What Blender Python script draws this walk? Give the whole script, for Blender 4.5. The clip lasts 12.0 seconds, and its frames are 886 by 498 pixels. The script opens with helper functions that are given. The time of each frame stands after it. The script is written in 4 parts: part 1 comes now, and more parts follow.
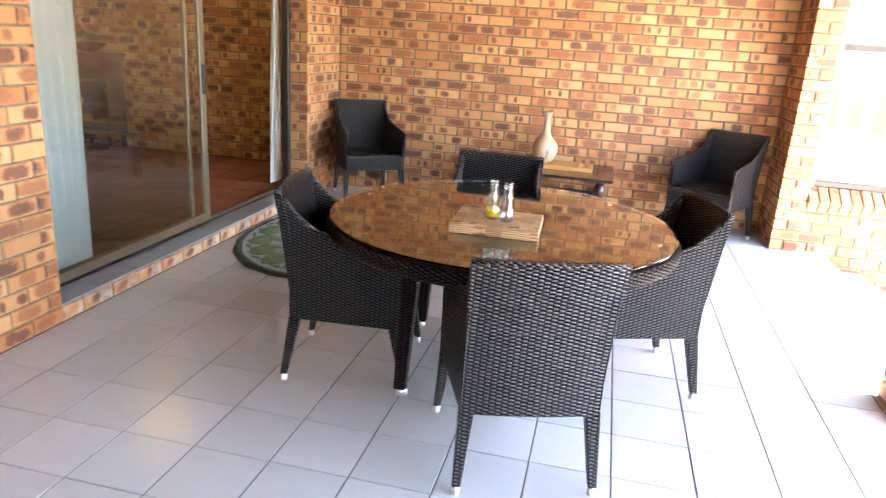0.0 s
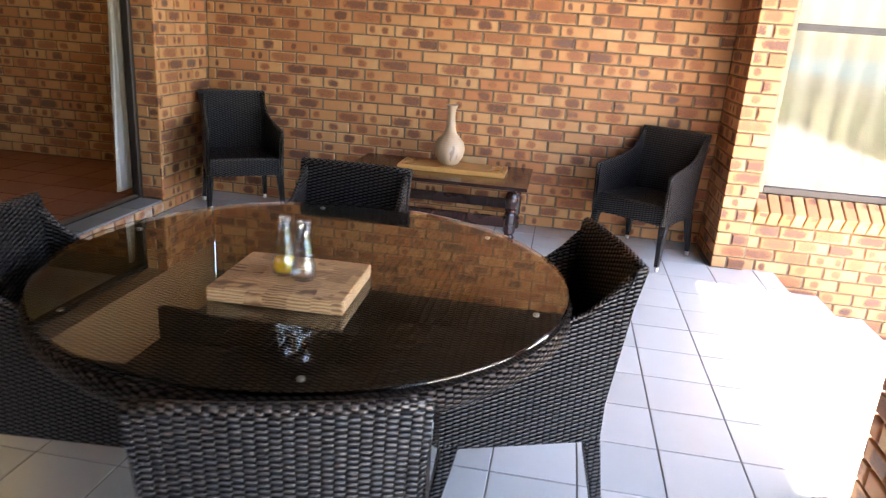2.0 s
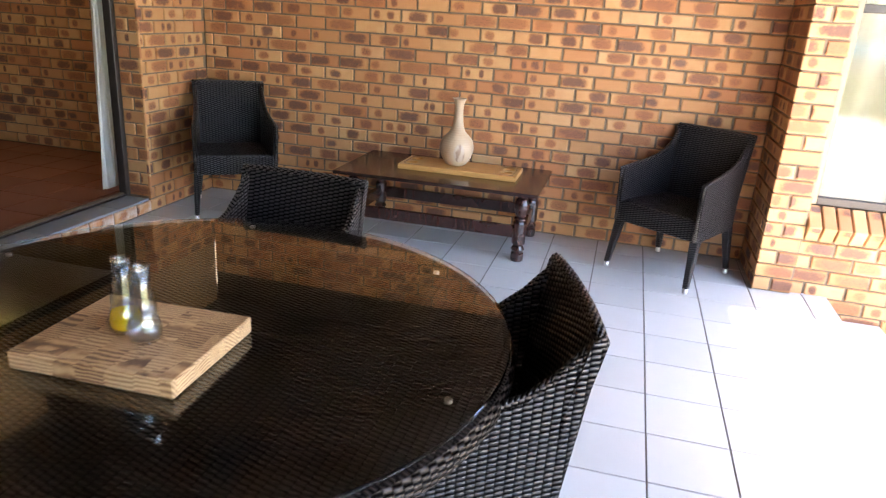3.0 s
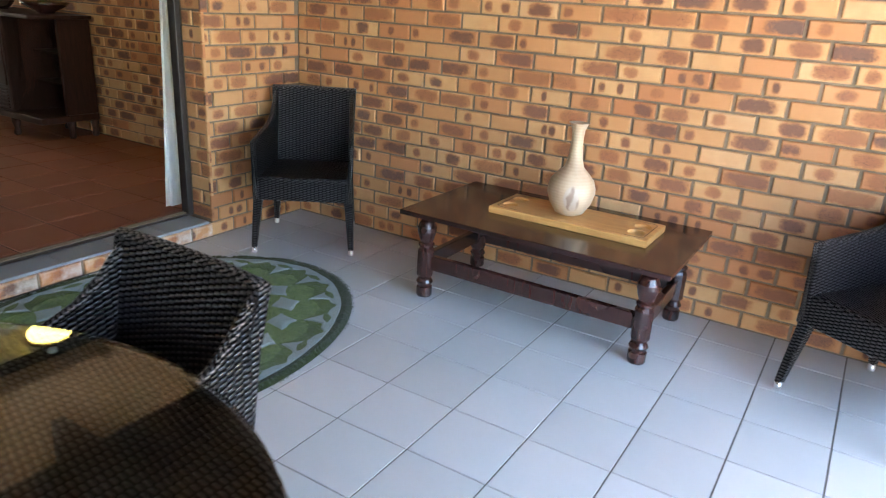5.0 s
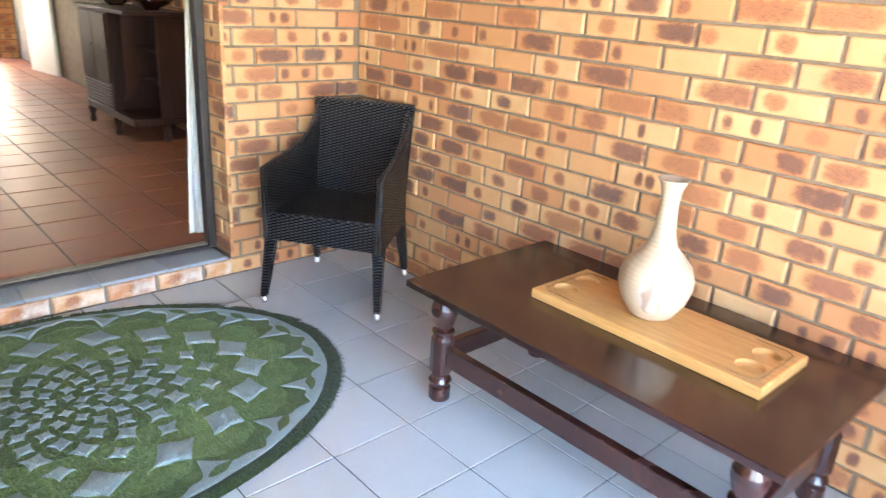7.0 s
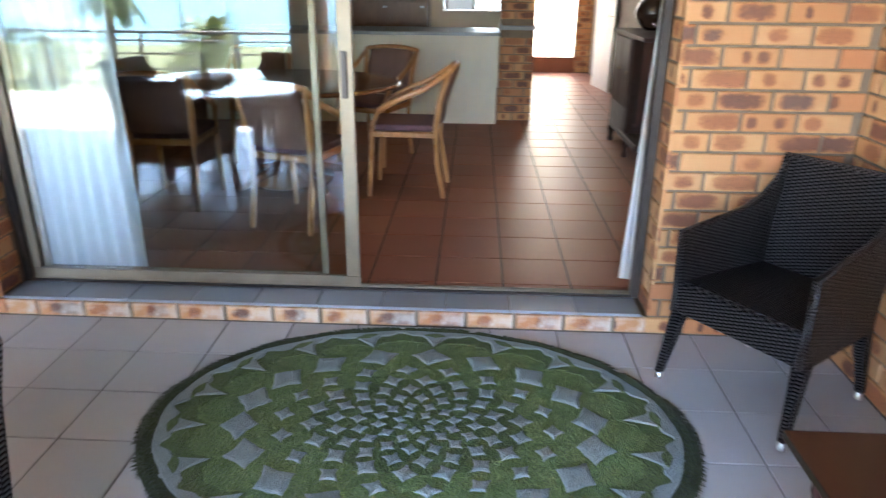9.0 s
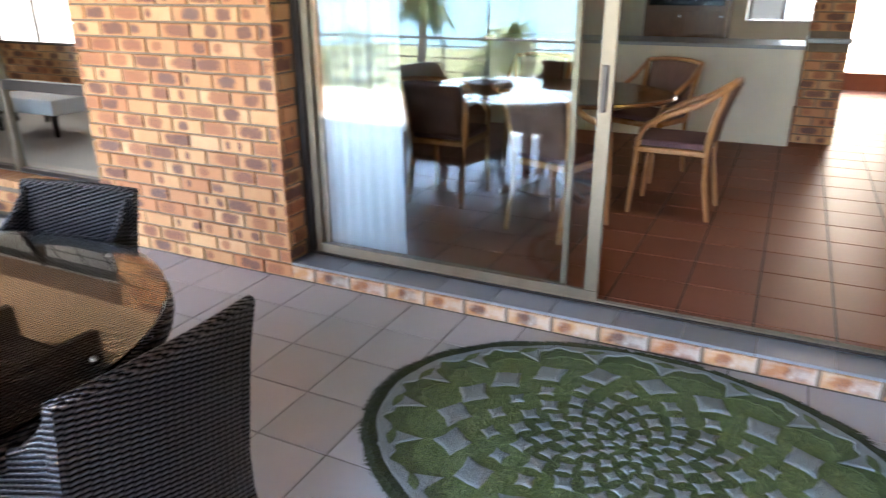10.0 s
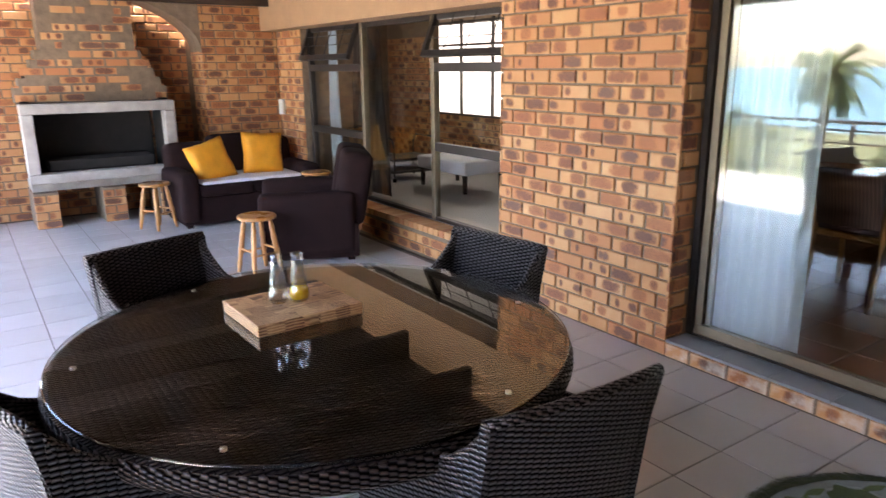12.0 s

Task details: Reproduce the material word for word. Any pictures should be left out of the copy.

The answer:
What Blender Python script draws this walk? Give the whole script, for Blender 4.5. The clip lasts 12.0 seconds, and its frames are 886 by 498 pixels. The script opens with helper functions that are given. The time of each frame stands after it. The script is written in 4 parts: part 1 comes now, and more parts follow.
0.0 s
2.0 s
3.0 s
5.0 s
7.0 s
9.0 s
10.0 s
12.0 s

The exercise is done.